Era mediodía cuando lo interceptaron y le quitaron todas sus pertenencias. Se identificó como sacerdote, pero eso sólo le valió para recibir una última advertencia: “corra por su vida”. Segundos después, comenzaron las ráfagas de armas de alto poder.
“Me encañonan, me amenazan, me piden mis pertenencias, me bajan del vehículo, les digo que soy sacerdote que me dejen llegar a la comunidad a la que me dirigía, pero no me hacen caso, me dicen que si quiero vivir que corra y cuando empiezo a correr inician las detonaciones entre los dos grupos delincuenciales. Tuve que caminar por el monte para salvar mi vida, afortunadamente, logré salvar las balas y todo el peligro que hubo ahí”, recuerda.
El padre Prudenciano jamás denunció por falta de confianza hacia las autoridades municipales y estatales.
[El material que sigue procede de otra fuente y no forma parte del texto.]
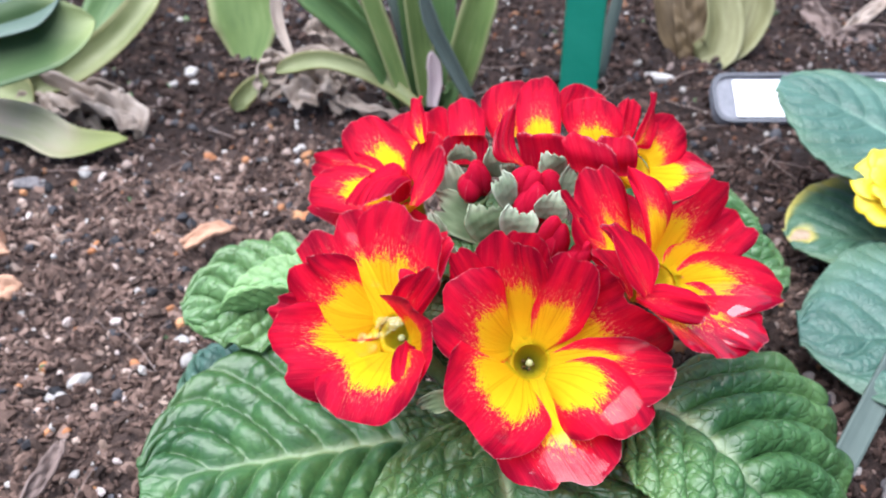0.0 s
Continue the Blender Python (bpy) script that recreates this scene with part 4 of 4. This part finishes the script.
WC = Vector((0.118, 0.362, 0.0))
wither = thing("withered_plant", WC, "withering plant with pale yellow green leaves", "plant")
long_leaf(wither, WC, [(0.1104, 0.3560, 0.0002), (0.1246, 0.3620, 0.0050), (0.1335, 0.3700, 0.0148), (0.1368, 0.3800, 0.0314)], 0.019, STRAW, twist=(0, 20), cup=0.6)
long_leaf(wither, WC, [(0.1066, 0.3600, -0.0006), (0.1003, 0.3660, 0.0086), (0.0975, 0.3720, 0.0191), (0.0937, 0.3800, 0.0314)], 0.013, BROWNED, twist=(20, -10), cup=0.6)
long_leaf(wither, WC, [(0.1073, 0.3580, -0.0006), (0.1083, 0.3640, 0.0094), (0.1086, 0.3720, 0.0191), (0.1097, 0.3800, 0.0314)], 0.015, BROWNED, twist=(0, 30), cup=0.6, wave=0.05)
long_leaf(wither, WC, [(0.1105, 0.3520, 0.0014), (0.1165, 0.3540, 0.0044), (0.1195, 0.3620, 0.0127), (0.1186, 0.3700, 0.0223), (0.1171, 0.3760, 0.0326)], 0.017, STRAW, twist=(0, -20), cup=0.6)

DL = Vector((0.182, 0.372, 0.0))
dryp = thing("dry_leaf_cluster", DL, "dry curled brown leaves lying on the soil", "dead leaves")
long_leaf(dryp, DL, [(0.1724, 0.3620, 0.0011), (0.1732, 0.3740, 0.0055), (0.1695, 0.3880, 0.0095), (0.1677, 0.3960, 0.0120)], 0.0085, WITHERED, twist=(0, 50), wave=0.08)
long_leaf(dryp, DL, [(0.1754, 0.3720, 0.0037), (0.1863, 0.3750, 0.0051), (0.1960, 0.3740, 0.0050), (0.2054, 0.3700, 0.0018)], 0.0085, WITHERED, twist=(0, -50), wave=0.08)
long_leaf(dryp, DL, [(0.1795, 0.3760, 0.0034), (0.1941, 0.3900, 0.0075), (0.2084, 0.4020, 0.0113), (0.2166, 0.4120, 0.0160)], 0.007, DRY, twist=(0, 60), wave=0.08)
long_leaf(dryp, DL, [(0.1678, 0.3580, -0.0011), (0.1736, 0.3660, 0.0021), (0.1795, 0.3740, 0.0055)], 0.009, WITHERED, twist=(30, -30), wave=0.08)
long_leaf(dryp, DL, [(0.1810, 0.3600, -0.0014), (0.1889, 0.3620, -0.0002), (0.2004, 0.3630, -0.0001)], 0.0065, STRAP_PALE, cup=0.4)


# ---- stake, label and stems ----
def box_bm(size, bevel):
    bm = bmesh.new()
    bmesh.ops.create_cube(bm, size=1.0, matrix=Matrix.Diagonal((*size, 1)))
    bmesh.ops.bevel(bm, geom=bm.edges[:], offset=bevel, segments=2, affect="EDGES")
    return bm


def bm_object(name, bm, material, parent=None, label=""):
    me = bpy.data.meshes.new(name)
    bm.to_mesh(me)
    bm.free()
    me.materials.append(material)
    ob = new(name, me)
    ob.parent = parent
    return tagged(ob, label)


stake = bm_object("plant_stake", box_bm((0.0152, 0.003, 0.26), 0.0008), STAKE)
stake.matrix_world = pose(0.0545, 0.325, 0.118, 0, 0, -4)
tagged(stake, "flat green plastic stake stuck in the soil", "stake")

thin_stem = mesh_object("thin_grey_plant", *tube_mesh(curve_points((0.064, 0.336, -0.002), (0.086, 0.352, 0.10), (-0.002, 0, 0)), np.linspace(0.0026, 0.0020, 12)), STRAP_BLUE)
tagged(thin_stem, "thin grey green stem rising from the soil", "stem")

TG = flower_frame((0.1524, 0.2985, 0.0095), (0.0, -0.55, 0.835))
tag = thing("plant_label", (0.1524, 0.2985, 0.0095), "clear plastic plant label holder with a white card", "label")
tag.matrix_world = TG
bm = bmesh.new()
outline = [(-0.043 - 0.009 * abs(math.cos(a)) ** 0.6, 0.0106 * math.copysign(abs(math.sin(a)) ** 0.6, math.sin(a))) for a in np.linspace(math.pi / 2, 3 * math.pi / 2, 17)] + [(0.055, -0.0106), (0.055, 0.0106)]
face = bm.faces.new([bm.verts.new((x, y, 0)) for x, y in outline])
ext = bmesh.ops.extrude_face_region(bm, geom=[face])
bmesh.ops.translate(bm, vec=(0, 0, -0.003), verts=[e for e in ext["geom"] if isinstance(e, bmesh.types.BMVert)])
bmesh.ops.recalc_face_normals(bm, faces=bm.faces[:])
holder = bm_object("holder", bm, CASE, tag, "grey translucent holder")
n = len(outline)
ring = [(x * k + sx, y * ky, z) for k, ky, sx, z in ((1.0, 1.0, 0.0, 0.0002), (1.0, 1.0, 0.0, 0.0012), (0.975, 0.87, 0.0002, 0.0012), (0.975, 0.87, 0.0002, 0.0002)) for x, y in outline]
mesh_object("rim", ring, [(r * n + q, r * n + (q + 1) % n, (r + 1) % 4 * n + (q + 1) % n, (r + 1) % 4 * n + q) for r in range(4) for q in range(n)], RIM, tag, "dark raised rim", smooth=False)
card = bm_object("card", box_bm((0.088, 0.0158, 0.0006), 0.0002), LABEL, tag, "white card")
card.location = (0.0002, -0.0003, 0.0006)
spike = bm_object("spike", box_bm((0.006, 0.024, 0.002), 0.0005), CASE, tag)
spike.location = (0.03, -0.005, -0.008)
spike.rotation_euler = (radians(60), 0, 0)

grey_leaf = ribbon("grey_strap_leaf", curve_points((0.082, 0.122, 0.006), (0.142, 0.196, 0.020), (0, 0, 0.002)), 0.0062, STRAP_BLUE, cup=0.15, taper=0.95, blunt=0.05)
tagged(grey_leaf, "grey green strap leaf lying across the soil", "leaf")
grey_end = ribbon("grey_strap_leaf", curve_points((-0.110, 0.128, 0.004), (-0.058, 0.078, 0.004), (0, 0, 0.001)), 0.0056, STRAP_BLUE, cup=0.15, taper=0.95, blunt=0.05)
tagged(grey_end, "grey green strap leaf lying on the soil", "leaf")
dry_leaf = ribbon("dead_leaf", curve_points((-0.0500, 0.114, 0.009), (-0.0550, 0.086, 0.003), (-0.002, 0, 0.002), 16), 0.0050, DRY, cup=0.6, wave=0.09, twist=(0, 25))
tagged(dry_leaf, "pale dry leaf under the primrose", "dead leaf")
dry_bit = ribbon("dead_leaf", curve_points((-0.0845, 0.134, 0.004), (-0.0880, 0.116, 0.003), (0.002, 0, 0.002), 16), 0.0036, WITHERED, cup=0.6, wave=0.08, twist=(0, 40))
tagged(dry_bit, "small grey brown dry leaf on the soil", "dead leaf")


# ---- stones and grit ----
def ico(level):
    bm = bmesh.new()
    bmesh.ops.create_icosphere(bm, subdivisions=level, radius=1.0)
    v = np.array([p.co[:] for p in bm.verts])
    f = np.array([[p.index for p in q.verts] for q in bm.faces])
    bm.free()
    return v, f


def turned(rng, count):
    """Random turns, as matrices."""
    q = rng.normal(size=(count, 4))
    q /= np.linalg.norm(q, axis=1)[:, None]
    w, x, y, z = q.T
    return np.stack([1 - 2 * (y * y + z * z), 2 * (x * y - z * w), 2 * (x * z + y * w), 2 * (x * y + z * w), 1 - 2 * (x * x + z * z), 2 * (y * z - x * w), 2 * (x * z - y * w), 2 * (y * z + x * w), 1 - 2 * (x * x + y * y)], -1).reshape(-1, 3, 3)


def grit(name, count, sizes, material, label, seed, level=1, rough=0.18, shape=(1.0, 0.8, 0.6), sink=0.15, smooth=False, region=(-0.31, 0.33, -0.02, 0.60)):
    rng = np.random.RandomState(seed)
    bv, bf = ico(level)
    # scattered in an oval that thins out towards its rim
    a, d = rng.uniform(0, 2 * np.pi, count), np.sqrt(rng.uniform(0, 1, count)) * (1 + 0.25 * rng.normal(size=count) ** 2 * (rng.uniform(0, 1, count) < 0.12))
    x = (region[0] + region[1]) / 2 + (region[1] - region[0]) / 2 * d * np.cos(a)
    y = (region[2] + region[3]) / 2 + (region[3] - region[2]) / 2 * d * np.sin(a)
    r = sizes[0] * (sizes[1] / sizes[0]) ** (rng.uniform(0, 1, count) ** 1.6)
    sc = r[:, None] * np.array(shape)[None] * rng.uniform(0.75, 1.25, (count, 3))
    v = bv[None] * (1 + rng.uniform(-rough, rough, (count, len(bv), 1))) * sc[:, None]
    flat = turned(rng, count)
    v = np.einsum("nij,nkj->nki", flat, v)
    z = ground_height(x, y) + r * (0.55 - sink)
    v = v + np.stack([x, y, z], -1)[:, None]
    faces = (bf[None] + (np.arange(count) * len(bv))[:, None, None]).reshape(-1, 3)
    ob = mesh_object(name, v.reshape(-1, 3), faces, material, smooth=smooth)
    return tagged(ob, label, "grit", kind="stuff")


grit("soil_crumbs", 40000, (0.0004, 0.0021), CRUMB, "dark brown crumbs of soil", 21, 1, 0.4, shape=(1.35, 0.8, 0.5))
grit("soil_crumbs", 46000, (0.0003, 0.0014), CRUMB, "dark brown fine crumbs of soil", 26, 1, 0.4, shape=(1.4, 0.75, 0.5), region=(-0.17, 0.18, 0.03, 0.29), sink=-0.15)
grit("soil_lumps", 2400, (0.0011, 0.0032), LUMP, "dark brown lumps of soil", 27, 2, 0.28, shape=(1.2, 0.9, 0.6))
grit("gravel", 9500, (0.0004, 0.0020), GRAVEL, "brown and grey fine gravel", 22, 2, 0.2)
grit("ochre_grit", 1500, (0.0006, 0.0026), OCHRE, "orange brown clay grit", 23, 2, 0.16)
grit("white_grit", 2300, (0.0004, 0.0017), PERLITE, "white pumice grit", 24, 2, 0.16)
grit("moss_bits", 260, (0.0006, 0.0018), MOSS, "small green bits of moss", 28, 2, 0.3, shape=(1.3, 0.8, 0.4))
grit("dark_grit", 2600, (0.0008, 0.0030), CHAR, "black charcoal grit", 25, 1, 0.25)


def stone(place, size, material, name, label, category, seed, turn=0.0, group=""):
    rng = np.random.RandomState(seed)
    bv, bf = ico(4)
    d = rng.normal(size=(5, 3))
    bump = 1 + 0.16 * np.sin(bv @ d.T * 2.0 + rng.uniform(0, 6, 5)).sum(1) / 2 + rng.uniform(-0.03, 0.03, len(bv)) + (0.035 if material is STONE else 0.10) * np.sin(bv @ rng.normal(size=(3, 6)) * 5.0).sum(1) / 3
    v = bv * bump[:, None] * np.array(size)
    a = radians(turn)
    v = v @ np.array([[math.cos(a), math.sin(a), 0], [-math.sin(a), math.cos(a), 0], [0, 0, 1]])
    ob = mesh_object(name, v, bf, material)
    ob.location = (place[0], place[1], float(ground_height(place[0], place[1])) + size[2] * 0.6)
    return tagged(ob, label, category, group)


for i, (x, y, sx, sy, sz, tn) in enumerate((
    (-0.0910, 0.160, 0.0026, 0.0018, 0.0015, 40), (-0.0952, 0.1545, 0.0028, 0.0014, 0.0013, 5), (-0.0655, 0.167, 0.0018, 0.0026, 0.0018, 0),
    (-0.0690, 0.174, 0.0022, 0.0020, 0.0016, 20), (-0.0785, 0.1165, 0.0028, 0.0021, 0.0019, 20), (-0.0732, 0.1182, 0.0018, 0.0020, 0.0015, 0),
    (-0.0712, 0.1110, 0.0010, 0.0012, 0.0009, 0), (-0.0660, 0.145, 0.0014, 0.0016, 0.0012, 30), (0.0985, 0.1550, 0.0022, 0.0013, 0.0012, 0),
    (0.0880, 0.336, 0.0070, 0.0030, 0.0022, -12), (-0.106, 0.343, 0.0026, 0.0027, 0.0020, 0), (-0.112, 0.336, 0.0022, 0.0021, 0.0017, 0),
    (-0.103, 0.334, 0.0020, 0.0021, 0.0016, 0), (-0.124, 0.262, 0.0026, 0.0026, 0.0021, 0), (-0.052, 0.283, 0.0020, 0.0020, 0.0016, 0),
)):
    stone((x, y), (sx, sy, sz), STONE, "white_stone", "small rounded white stone on the soil", "stone", 100 + i, tn, "white stones")
stone((0.0965, 0.119), (0.0050, 0.0046, 0.0030), SLATE, "grey_stone", "rough grey stone on the soil", "stone", 140)
stone((0.0880, 0.1010), (0.0022, 0.0018, 0.0014), OCHRE, "ochre_stone", "small yellowish stone on the soil", "stone", 141)
stone((-0.139, 0.254), (0.0062, 0.0034, 0.0016), SLATE, "slate_flake", "flat grey slate flake on the soil", "stone", 142, -10)


def chip(points, width, turn):
    ob = ribbon("bark_chip", smooth_path(points, 14), width, BARK, cup=0.5, taper=0.6, blunt=0.2, wave=0.05, twist=(0, turn), thick=0.0012, n=16, m=10, ragged=0.12)
    return tagged(ob, "curled orange brown bark chip on the soil", "bark", "bark chips")


chip(((-0.0765, 0.2105, 0.0035), (-0.0690, 0.2150, 0.0060), (-0.0620, 0.2200, 0.0040)), 0.0052, 40)
chip(((-0.1340, 0.1990, 0.0030), (-0.1310, 0.2060, 0.0065), (-0.1290, 0.2120, 0.0040)), 0.0105, -35)
chip(((-0.1240, 0.1875, 0.0030), (-0.1200, 0.1885, 0.0050), (-0.1160, 0.1880, 0.0030)), 0.0070, 20)

# fine dry roots
rng = np.random.RandomState(31)
verts, faces = [], []
for i in range(420):
    x, y, a, ln = rng.uniform(-0.25, 0.25), rng.uniform(0.09, 0.5), rng.uniform(0, 6.28), rng.uniform(0.004, 0.024)
    p = np.array([x, y, float(ground_height(x, y)) + 0.0022])
    q = p + np.array([math.cos(a) * ln, math.sin(a) * ln, rng.uniform(-0.001, 0.002)])
    v, f = tube_mesh(curve_points(p, q, rng.uniform(-0.003, 0.003, 3) * [1, 1, 0.3], 8), [rng.uniform(0.0001, 0.00026)] * 8, 4)
    faces += [tuple(k + 32 * i for k in g) for g in f]
    verts.append(v)
roots = mesh_object("dry_roots", np.concatenate(verts), faces, WITHERED)
tagged(roots, "fine dry roots on the soil", "roots", kind="stuff")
Seis meses después llegó a la cabecera municipal de Iguala, Guerrero. Ha sido hasta el momento, uno de los sacerdotes católicos más solidario con los normalistas y sus familias, víctimas como él, de la violencia criminal.
Como líder religioso, fue el primero en acudir a las fosas clandestinas halladas en el paraje conocido como Pueblo Viejo para rezar por las víctimas todavía anónimas de ese lugar.
El sábado convocó a una hora de oración para pedir por el regreso de la paz a Iguala y el domingo volvió a oficiar misa en honor a las seis personas que fueron asesinadas el pasado 26 de septiembre y para pedir por la aparición de los 43 normalistas.
Los rezos al aire libre que acompañaron al padre Prudenciano son parte del silencio interrumpido de Iguala, del miedo que se ha ido dispersando con la presencia de medios de comunicación y fuerzas federales.
En medio de la fiesta del Día de Muertos, decenas de familias apenas comienzan a vivir sus duelos y a mostrar con ofrendas el dolor que les habían proscrito mostrar en público. La sociedad de Iguala vive el inicio de una resurrección frente a su propio miedo.